Holding a one-point lead with minutes left, the Raiders scored a go-ahead touchdown pass. Without it’s starting quarterback because of injury, backup Kurt Napoleon, then a sophomore who played with the junior varsity team up until that point, was put in to run the Warriors’ offense.
“I was speechless. I would never think that would happen,” Napoleon said about taking the field that day. “I couldn’t even speak. I was just so nervous. I just figured I just had to do the best that I could, and if it’s good enough, then we’ll win. It just wasn’t good enough that day.”
Napoleon did fairly well considering his inexperience. In the final drive, the team inched its way up the field, but ran out of time.
“It hurt a lot for me. I felt like I let the team down because I wasn’t able to lead them to win that game,” Napoleon said. “How close we were to winning that game, it was heart-crushing.”
Now with Napoleon as the full-fledged starting quarterback, he has scored at least one touchdown in each game and Kapaa’s offense averages about 35 points a game, including the preseason.
“Any game that we’d lose would be a disappointment. It takes away our rank. It takes away our head start. It takes away getting better chances. Every game is a championship game to us. One loss means we’re digging ourselves in a deeper hole that we’re trying to get out of,” Napoleon said. “Everybody starting to realize what we can accomplish, what we can do and what all these games seriously mean to us in getting to that state title.”
The team’s defense and special teams, which regularly during the KIF season in some fashion has contributed points as well, has been staunch. The defense gave up 12 points in its two preseason games and has since not been scored on by a KIF opponent. They’ve won those games, 53-0, 68-0, 24-0, and 28-0.
“We’re a gap control defense. We pride ourselves in being disciplined, and that’s really important, I think, for success,” said defense and special teams coordinator Mike Tresler. “They would say that we’re disciplined. We fly around, we get to the football and we try to be great tacklers.
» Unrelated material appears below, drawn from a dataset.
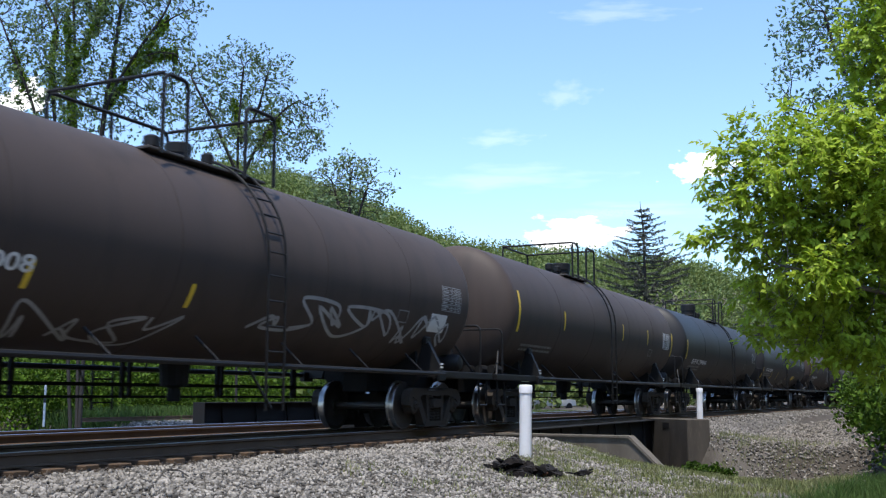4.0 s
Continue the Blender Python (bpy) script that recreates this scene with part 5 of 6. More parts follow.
        for y in (-1.62, 1.62):
            part("corner_post", lambda bm: quad_box(bm, -1.15, -1.09, y - 0.02, y + 0.02, 1.1, 2.6), paint, car, key=("cpost", tag, y), at=turn)
        for i in range(spec.get("rungs", 4)):
            z = 1.18 + i * 0.46
            for y in (-1.14, 1.14):
                part("end_rung", lambda bm: tube(bm, [(-0.22, y - 0.28, 0), (-0.22, y + 0.28, 0)], 0.015, 6), paint, car, key=("rung", tag, y), at=turn @ pose(0, 0, z))
            for y in (-1.63, 1.63):
                part("side_rung", lambda bm: tube(bm, [(-1.12, y, 0), (-0.26, y, 0)], 0.015, 6), paint, car, key=("srung", tag, y), at=turn @ pose(0, 0, z))
        for y in (-1.5, 1.5):
            part("step", lambda bm: tube(bm, bend([(-0.35, y, 1.04), (-0.35, y, 0.60), (-0.8, y, 0.60), (-0.8, y, 1.04)], 0.05), 0.018, 6), paint, car, key=("hstep", tag, y), at=turn, smooth=True)
    ends(car, half)
    n = spec.get("bays", 3)
    for i in range(n):
        x = -half + 4.9 + (length - 9.8) * i / (n - 1)
        w = (length - 7.0) / n / 2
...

Defense is all about running and tackling.”
When asked about the consecutive shutouts against KIF opponents, Tresler said, “That’s the goal of any defense.”
“I think we’ve been good in that aspect. Do we expect it? Well, yeah. That’s why you get on the field and that’s what you try to accomplish,” he said. “Am I surprised by it? Yes, but at the same time no. These are a great bunch of kids and I have great coaches helping me. They clearly know their roles, and if they get after it hard and they take care of their jobs, it is possible.”
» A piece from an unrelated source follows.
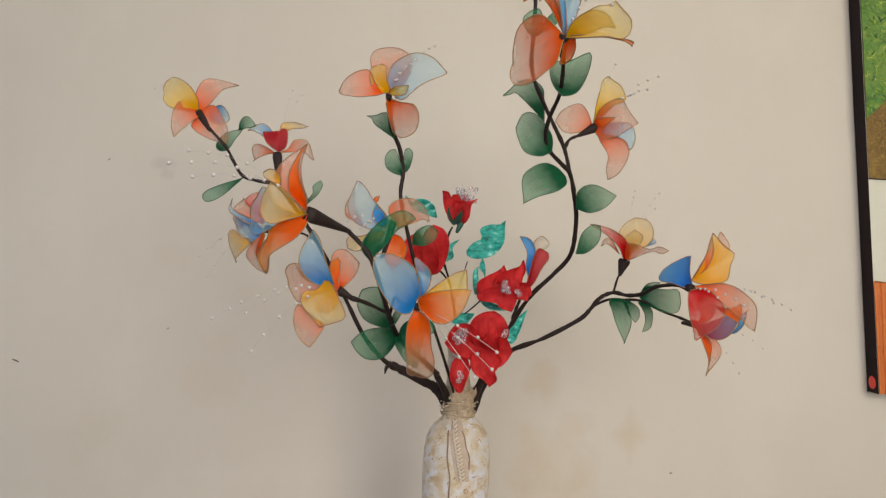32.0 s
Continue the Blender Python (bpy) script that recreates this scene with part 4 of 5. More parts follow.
f = flower(middle_branch, "large sheer orange and yellow nylon flower facing away", (-0.1182, 0.613, 1.49), (-0.0960, 0.666, 1.4815), 0.0066)
petal(f, "orange", (-0.1199, 0.613, 1.4908), (-0.1182, 0.605, 1.5401), ((25, -24), (42, -42), (56, -41), (74, -31), (89, -15)), ((19, 5), (44, -2), (64, -5), (86, -3)), 0.1, 0.2)
petal(f, "vivid", (-0.1188, 0.613, 1.491), (-0.1185, 0.6, 1.5387), ((21, -17), (37, -23), (58, -22), (75, -15)), ((18, 2), (49, -5), (76, -7)), 0.1, 0.2)
petal(f, "yellow", (-0.1185, 0.613, 1.4895), (-0.1420, 0.6, 1.5110), ((25, -36), (42, -62), (62, -66), (77, -58), (95, -30)), ((31, 3), (74, 8)), 0.15, 0.2)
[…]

Fifita said playing in Tresler’s defense is complex.
“He has a really technical defense because of the D-line and how we have to communicate with everybody,” Fifita said. “How it’s set up is kind of difficult, but he makes it easier by explaining how the job is done.”
Rapozo added the defense is a direct reflection of Tresler — tenacious.
To have won two KIF titles in his two years at the helm for Kapaa, Rapozo deflected to his coaching staff and didn’t accept credit, saying his role is simply to manage.
Meanwhile, Kapaa is currently ranked as the best team in Division II.
As for the upcoming state tournament, Rapozo said the team must take advantage of it now.
“You never know. You got to make the best of every opportunity. I don’t know if we’ll get this opportunity again. You can’t say next year we’ll win the state title,” he said. “That’s what I’m preaching to the boys — we need to take advantage of this opportunity.”
Tresler has previously been to three Division II championship games with Kauai High, twice as an assistant coach and once as a consultant. To not have won one of those three games, he said he wants to win one “extremely badly.”
“Just to be so close and to come up short three times, it’s hard to live with,” Tresler said. “Maybe the fourth time will be the charm.”
Having come so close last year, it’s still difficult to grasp how good the feeling bringing a state title to Kauai will be — something no KIF team has experienced. They have the talent to do so, players and coaches said. They had the talent last year, but the title turned out to be just out of reach.
“I think I would feel blessed because I could tell the world that we were the first team to bring it back to Kauai,” Fifita said.